Challenge
Provide an exact copy of the data, excluding the images.

Provided material
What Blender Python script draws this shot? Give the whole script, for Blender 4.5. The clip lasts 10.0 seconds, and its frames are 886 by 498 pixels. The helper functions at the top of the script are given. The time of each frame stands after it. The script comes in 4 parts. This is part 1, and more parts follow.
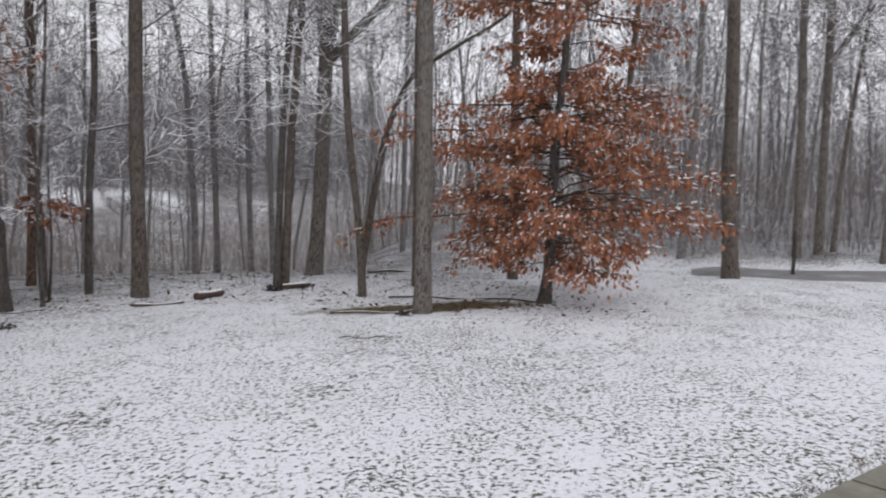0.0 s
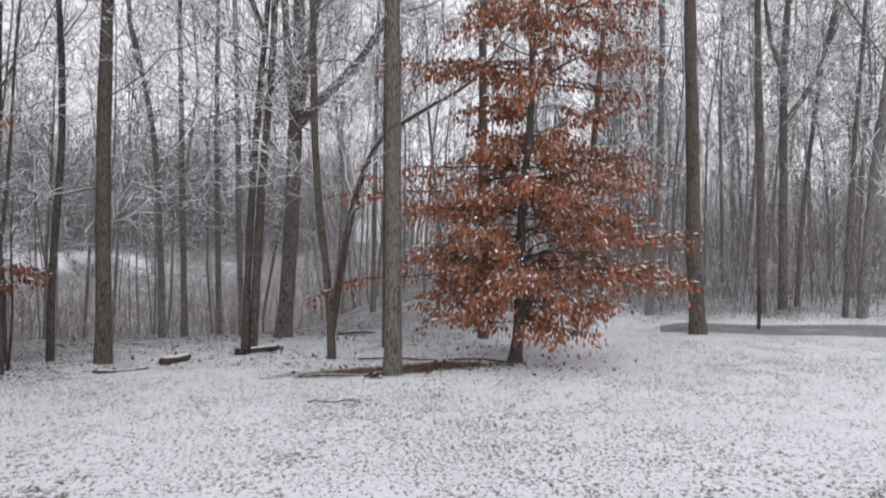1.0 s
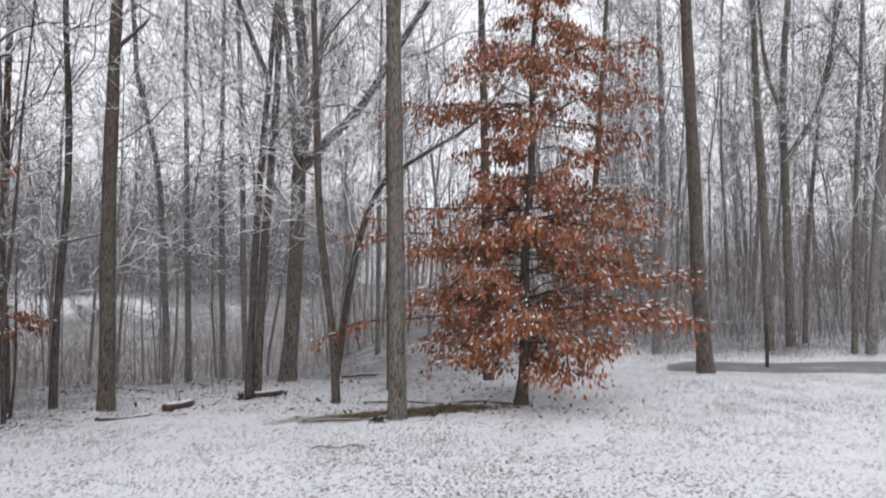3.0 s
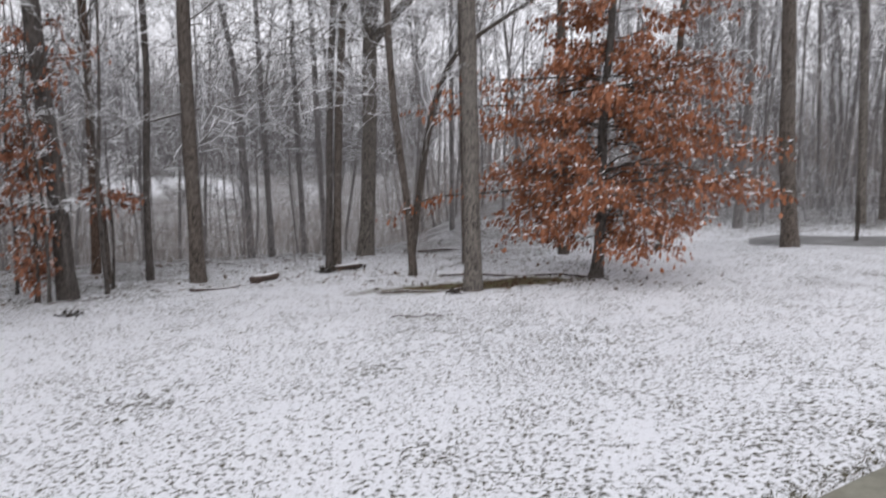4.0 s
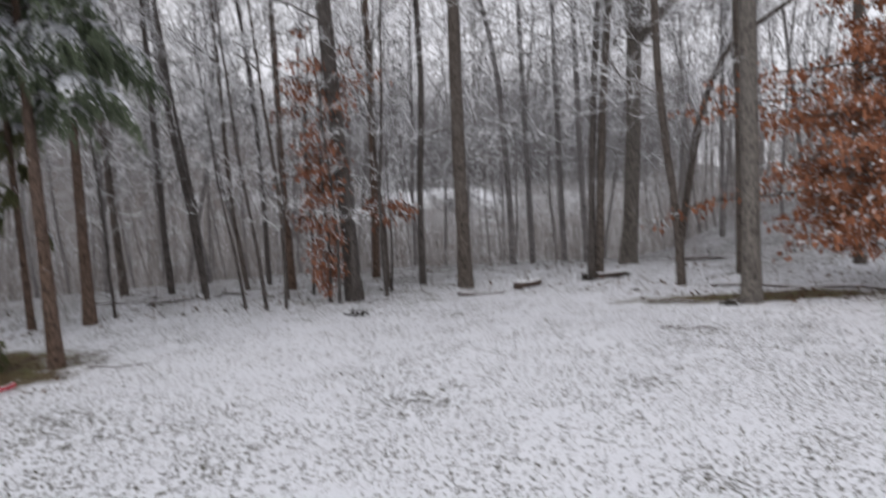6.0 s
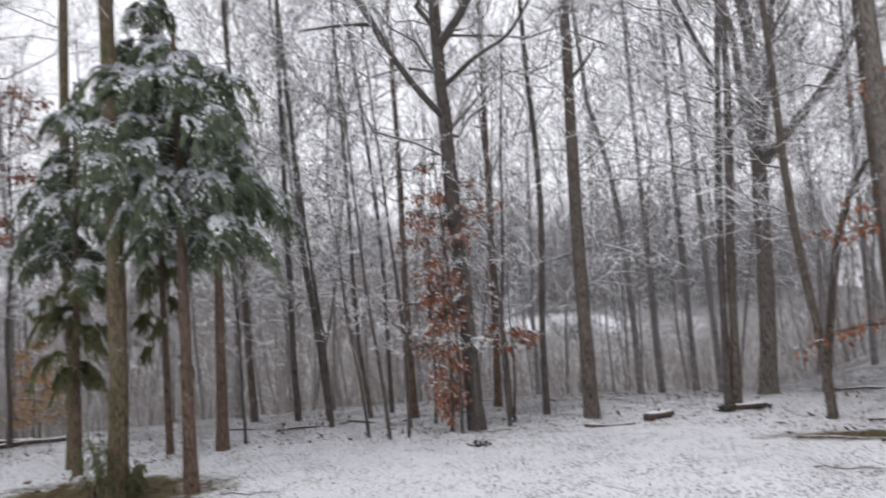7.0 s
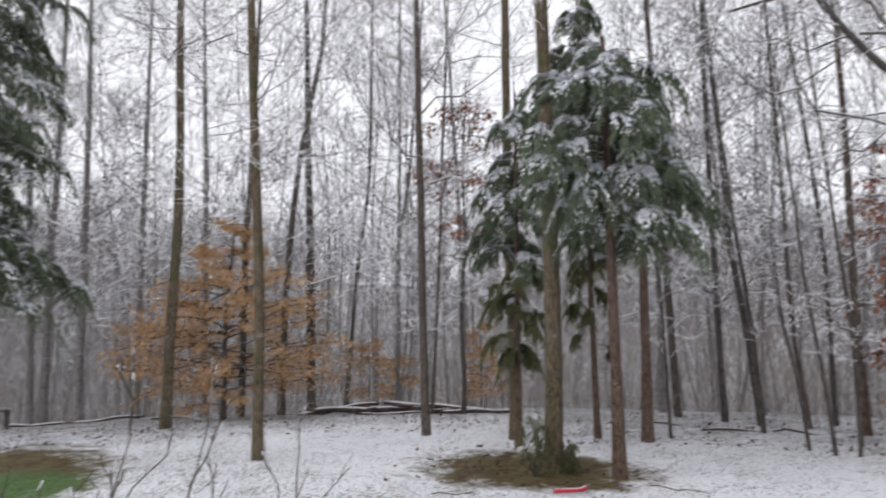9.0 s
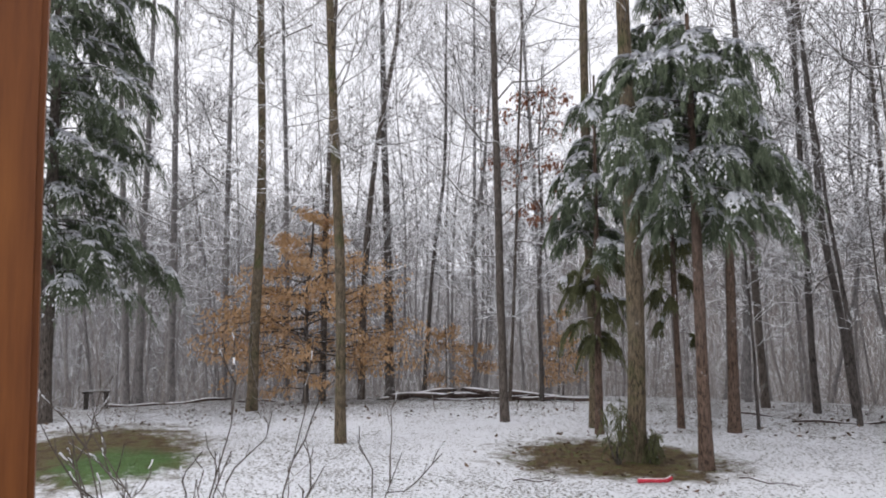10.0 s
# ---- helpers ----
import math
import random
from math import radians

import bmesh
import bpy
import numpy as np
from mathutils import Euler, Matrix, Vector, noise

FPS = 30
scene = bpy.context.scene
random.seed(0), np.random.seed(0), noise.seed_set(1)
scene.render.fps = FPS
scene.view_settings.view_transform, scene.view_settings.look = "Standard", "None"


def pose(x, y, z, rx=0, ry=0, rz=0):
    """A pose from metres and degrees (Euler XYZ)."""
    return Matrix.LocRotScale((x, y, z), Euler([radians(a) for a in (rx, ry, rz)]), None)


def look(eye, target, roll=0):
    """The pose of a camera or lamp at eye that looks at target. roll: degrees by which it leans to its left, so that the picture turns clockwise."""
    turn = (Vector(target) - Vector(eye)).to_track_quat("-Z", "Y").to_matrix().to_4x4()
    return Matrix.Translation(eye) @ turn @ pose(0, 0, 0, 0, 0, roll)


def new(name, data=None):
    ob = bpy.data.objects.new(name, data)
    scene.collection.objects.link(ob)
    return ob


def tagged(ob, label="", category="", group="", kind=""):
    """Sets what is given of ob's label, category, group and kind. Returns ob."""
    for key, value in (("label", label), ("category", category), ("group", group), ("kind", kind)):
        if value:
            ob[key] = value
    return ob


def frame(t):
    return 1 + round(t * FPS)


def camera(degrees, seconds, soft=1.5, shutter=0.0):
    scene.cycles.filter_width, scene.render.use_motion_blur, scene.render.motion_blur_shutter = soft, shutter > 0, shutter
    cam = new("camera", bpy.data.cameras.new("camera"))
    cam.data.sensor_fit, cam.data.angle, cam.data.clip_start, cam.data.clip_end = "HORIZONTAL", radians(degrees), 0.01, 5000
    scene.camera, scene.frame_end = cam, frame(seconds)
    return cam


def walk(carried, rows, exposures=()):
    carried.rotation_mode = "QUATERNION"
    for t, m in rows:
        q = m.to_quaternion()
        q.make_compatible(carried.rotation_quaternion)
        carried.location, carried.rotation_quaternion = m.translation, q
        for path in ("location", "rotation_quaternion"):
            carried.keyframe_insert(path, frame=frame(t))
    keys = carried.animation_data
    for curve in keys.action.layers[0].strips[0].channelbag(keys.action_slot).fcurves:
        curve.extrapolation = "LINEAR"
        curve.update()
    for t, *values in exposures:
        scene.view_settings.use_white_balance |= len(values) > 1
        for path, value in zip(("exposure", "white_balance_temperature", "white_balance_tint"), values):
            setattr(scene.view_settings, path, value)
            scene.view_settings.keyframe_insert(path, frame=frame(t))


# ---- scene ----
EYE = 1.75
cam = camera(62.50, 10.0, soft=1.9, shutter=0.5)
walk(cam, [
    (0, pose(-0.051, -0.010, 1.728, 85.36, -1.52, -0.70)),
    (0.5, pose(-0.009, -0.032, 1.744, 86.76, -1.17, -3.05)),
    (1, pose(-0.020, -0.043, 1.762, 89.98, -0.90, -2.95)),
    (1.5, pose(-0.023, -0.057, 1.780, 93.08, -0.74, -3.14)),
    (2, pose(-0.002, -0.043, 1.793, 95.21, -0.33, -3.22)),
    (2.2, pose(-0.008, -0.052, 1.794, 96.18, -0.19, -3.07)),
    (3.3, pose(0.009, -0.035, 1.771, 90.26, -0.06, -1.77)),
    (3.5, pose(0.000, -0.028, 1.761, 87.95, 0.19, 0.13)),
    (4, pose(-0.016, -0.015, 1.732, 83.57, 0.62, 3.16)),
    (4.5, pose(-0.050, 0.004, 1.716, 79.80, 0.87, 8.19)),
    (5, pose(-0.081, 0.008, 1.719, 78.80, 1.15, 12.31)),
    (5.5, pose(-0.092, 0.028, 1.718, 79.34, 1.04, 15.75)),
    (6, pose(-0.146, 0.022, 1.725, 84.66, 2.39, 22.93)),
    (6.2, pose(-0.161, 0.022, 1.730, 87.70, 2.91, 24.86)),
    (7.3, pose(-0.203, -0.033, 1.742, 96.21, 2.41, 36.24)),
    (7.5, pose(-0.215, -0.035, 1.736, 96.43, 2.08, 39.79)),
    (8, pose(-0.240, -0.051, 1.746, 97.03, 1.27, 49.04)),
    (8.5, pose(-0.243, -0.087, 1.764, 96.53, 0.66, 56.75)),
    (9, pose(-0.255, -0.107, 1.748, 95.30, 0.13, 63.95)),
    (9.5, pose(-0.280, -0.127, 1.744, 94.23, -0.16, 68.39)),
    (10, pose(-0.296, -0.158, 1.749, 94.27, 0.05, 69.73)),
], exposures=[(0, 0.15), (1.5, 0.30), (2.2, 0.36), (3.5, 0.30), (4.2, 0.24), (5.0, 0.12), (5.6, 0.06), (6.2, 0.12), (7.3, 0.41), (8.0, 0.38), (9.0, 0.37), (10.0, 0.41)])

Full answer
What Blender Python script draws this shot? Give the whole script, for Blender 4.5. The clip lasts 10.0 seconds, and its frames are 886 by 498 pixels. The helper functions at the top of the script are given. The time of each frame stands after it. The script comes in 4 parts. This is part 1, and more parts follow.
0.0 s
1.0 s
3.0 s
4.0 s
6.0 s
7.0 s
9.0 s
10.0 s
# ---- helpers ----
import math
import random
from math import radians

import bmesh
import bpy
import numpy as np
from mathutils import Euler, Matrix, Vector, noise

FPS = 30
scene = bpy.context.scene
random.seed(0), np.random.seed(0), noise.seed_set(1)
scene.render.fps = FPS
scene.view_settings.view_transform, scene.view_settings.look = "Standard", "None"


def pose(x, y, z, rx=0, ry=0, rz=0):
    """A pose from metres and degrees (Euler XYZ)."""
    return Matrix.LocRotScale((x, y, z), Euler([radians(a) for a in (rx, ry, rz)]), None)


def look(eye, target, roll=0):
    """The pose of a camera or lamp at eye that looks at target. roll: degrees by which it leans to its left, so that the picture turns clockwise."""
    turn = (Vector(target) - Vector(eye)).to_track_quat("-Z", "Y").to_matrix().to_4x4()
    return Matrix.Translation(eye) @ turn @ pose(0, 0, 0, 0, 0, roll)


def new(name, data=None):
    ob = bpy.data.objects.new(name, data)
    scene.collection.objects.link(ob)
    return ob


def tagged(ob, label="", category="", group="", kind=""):
    """Sets what is given of ob's label, category, group and kind. Returns ob."""
    for key, value in (("label", label), ("category", category), ("group", group), ("kind", kind)):
        if value:
            ob[key] = value
    return ob


def frame(t):
    return 1 + round(t * FPS)


def camera(degrees, seconds, soft=1.5, shutter=0.0):
    scene.cycles.filter_width, scene.render.use_motion_blur, scene.render.motion_blur_shutter = soft, shutter > 0, shutter
    cam = new("camera", bpy.data.cameras.new("camera"))
    cam.data.sensor_fit, cam.data.angle, cam.data.clip_start, cam.data.clip_end = "HORIZONTAL", radians(degrees), 0.01, 5000
    scene.camera, scene.frame_end = cam, frame(seconds)
    return cam


def walk(carried, rows, exposures=()):
    carried.rotation_mode = "QUATERNION"
    for t, m in rows:
        q = m.to_quaternion()
        q.make_compatible(carried.rotation_quaternion)
        carried.location, carried.rotation_quaternion = m.translation, q
        for path in ("location", "rotation_quaternion"):
            carried.keyframe_insert(path, frame=frame(t))
    keys = carried.animation_data
    for curve in keys.action.layers[0].strips[0].channelbag(keys.action_slot).fcurves:
        curve.extrapolation = "LINEAR"
        curve.update()
    for t, *values in exposures:
        scene.view_settings.use_white_balance |= len(values) > 1
        for path, value in zip(("exposure", "white_balance_temperature", "white_balance_tint"), values):
            setattr(scene.view_settings, path, value)
            scene.view_settings.keyframe_insert(path, frame=frame(t))


# ---- scene ----
EYE = 1.75
cam = camera(62.50, 10.0, soft=1.9, shutter=0.5)
walk(cam, [
    (0, pose(-0.051, -0.010, 1.728, 85.36, -1.52, -0.70)),
    (0.5, pose(-0.009, -0.032, 1.744, 86.76, -1.17, -3.05)),
    (1, pose(-0.020, -0.043, 1.762, 89.98, -0.90, -2.95)),
    (1.5, pose(-0.023, -0.057, 1.780, 93.08, -0.74, -3.14)),
    (2, pose(-0.002, -0.043, 1.793, 95.21, -0.33, -3.22)),
    (2.2, pose(-0.008, -0.052, 1.794, 96.18, -0.19, -3.07)),
    (3.3, pose(0.009, -0.035, 1.771, 90.26, -0.06, -1.77)),
    (3.5, pose(0.000, -0.028, 1.761, 87.95, 0.19, 0.13)),
    (4, pose(-0.016, -0.015, 1.732, 83.57, 0.62, 3.16)),
    (4.5, pose(-0.050, 0.004, 1.716, 79.80, 0.87, 8.19)),
    (5, pose(-0.081, 0.008, 1.719, 78.80, 1.15, 12.31)),
    (5.5, pose(-0.092, 0.028, 1.718, 79.34, 1.04, 15.75)),
    (6, pose(-0.146, 0.022, 1.725, 84.66, 2.39, 22.93)),
    (6.2, pose(-0.161, 0.022, 1.730, 87.70, 2.91, 24.86)),
    (7.3, pose(-0.203, -0.033, 1.742, 96.21, 2.41, 36.24)),
    (7.5, pose(-0.215, -0.035, 1.736, 96.43, 2.08, 39.79)),
    (8, pose(-0.240, -0.051, 1.746, 97.03, 1.27, 49.04)),
    (8.5, pose(-0.243, -0.087, 1.764, 96.53, 0.66, 56.75)),
    (9, pose(-0.255, -0.107, 1.748, 95.30, 0.13, 63.95)),
    (9.5, pose(-0.280, -0.127, 1.744, 94.23, -0.16, 68.39)),
    (10, pose(-0.296, -0.158, 1.749, 94.27, 0.05, 69.73)),
], exposures=[(0, 0.15), (1.5, 0.30), (2.2, 0.36), (3.5, 0.30), (4.2, 0.24), (5.0, 0.12), (5.6, 0.06), (6.2, 0.12), (7.3, 0.41), (8.0, 0.38), (9.0, 0.37), (10.0, 0.41)])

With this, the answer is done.